### [Directions for this task]
Go through the material below and copy all lines with "follow".

### [Data items]
· · · ·
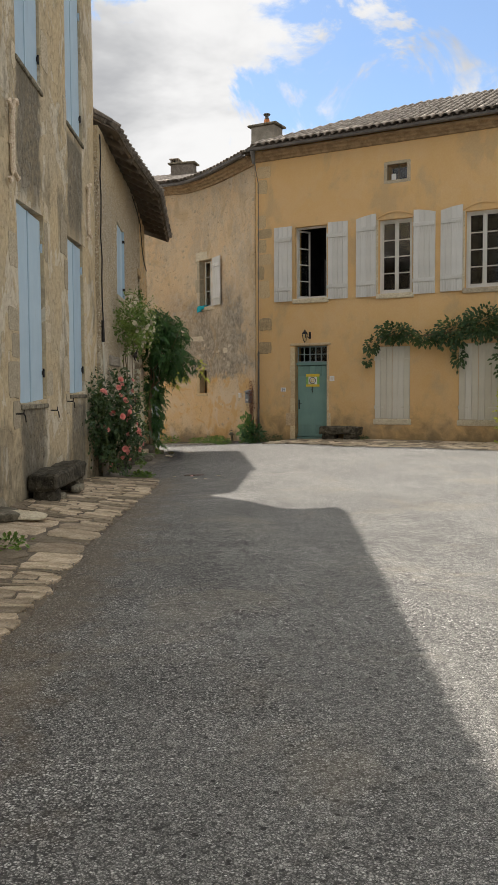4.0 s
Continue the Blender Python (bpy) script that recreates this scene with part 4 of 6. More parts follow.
def closed_shutters(index, s0, s1, z0, z1):
    """A tall window shut behind two pale blue leaves, with its stone sill and stays."""
    w, h = s1 - s0, z1 - z0
    win = thing("window_%d" % index, on_wall(f_tall, s0, z0), "tall window closed by two pale blue board shutters", "window", kind="structure")
    for k, side in ((0, -1), (1, 1)):
        ob = new("shutter")
        ob.parent = win
        ob.matrix_local = pose(0.012 + k * (w / 2), 0.045, 0.02)
        boards(ob, w / 2 - 0.016, h - 0.03, 1, M_BLUE, gap=0.0)
        if k == 0:
            part("cover_strip", boxed(w / 2 - 0.05, w / 2 - 0.005, -0.014, 0.0, 0, h - 0.03, bevel=0.005), M_BLUE, ob)
        for z in (0.16 * h, 0.84 * h):
            bm = boxed(-0.03, 0.05, -0.016, 0.0, -0.03, 0.03, bevel=0.004)
            tube(bm, [(0.0, -0.02, -0.06), (0.0, -0.02, 0.06)], 0.014, 0.014, 6)
            part("hinge", bm, M_BLUE if z > 1 else M_IRON, ob, at=pose(0.02 if k == 0 else w / 2 - 0.035, 0.0, z))
    part("window_sill", boxed(-0.03, w + 0.03, -0.03, 0.3, -0.06, 0.0, bevel=0.01), M_DARKSTONE, win)
    for x in (-0.25, w + 0.22) if z0 < 3 else ():
        bm = tubed([(0, 0.03, 0), (0, -0.10, 0), (0, -0.115, -0.02), (0.02, -0.12, -0.10)], 0.010, 0.008, 5)
        tube(bm, [(0, -0.10, 0), (0, -0.105, 0.05)], 0.009, 0.006, 5)
        part("shutter_stay", bm, M_IRON, win, at=pose(x, 0, -0.1))
    return win


for i, q in enumerate(TALL_LOWER + TALL_UPPER):
    closed_shutters(i + 1, *q)


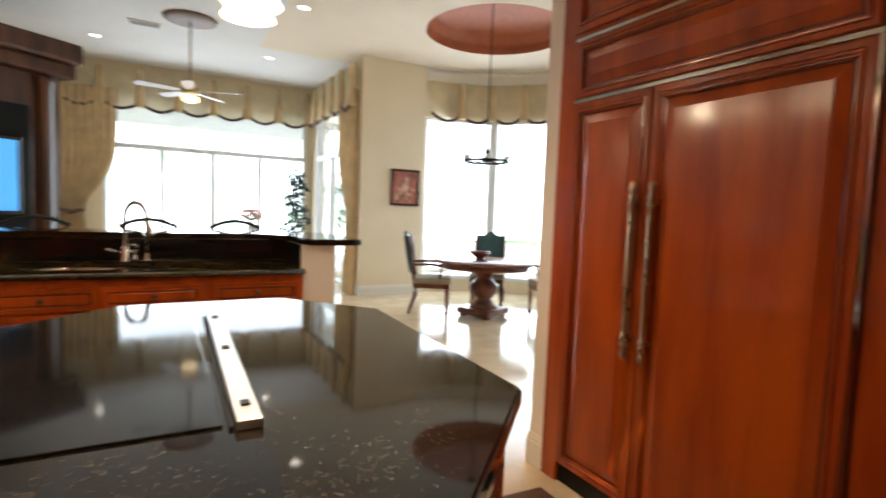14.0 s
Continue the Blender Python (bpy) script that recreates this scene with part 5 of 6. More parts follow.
· · · ·
### [Worked solution]
Continue the Blender Python (bpy) script that recreates this scene with part 4 of 6. More parts follow.
Continue the Blender Python (bpy) script that recreates this scene with part 5 of 6. More parts follow.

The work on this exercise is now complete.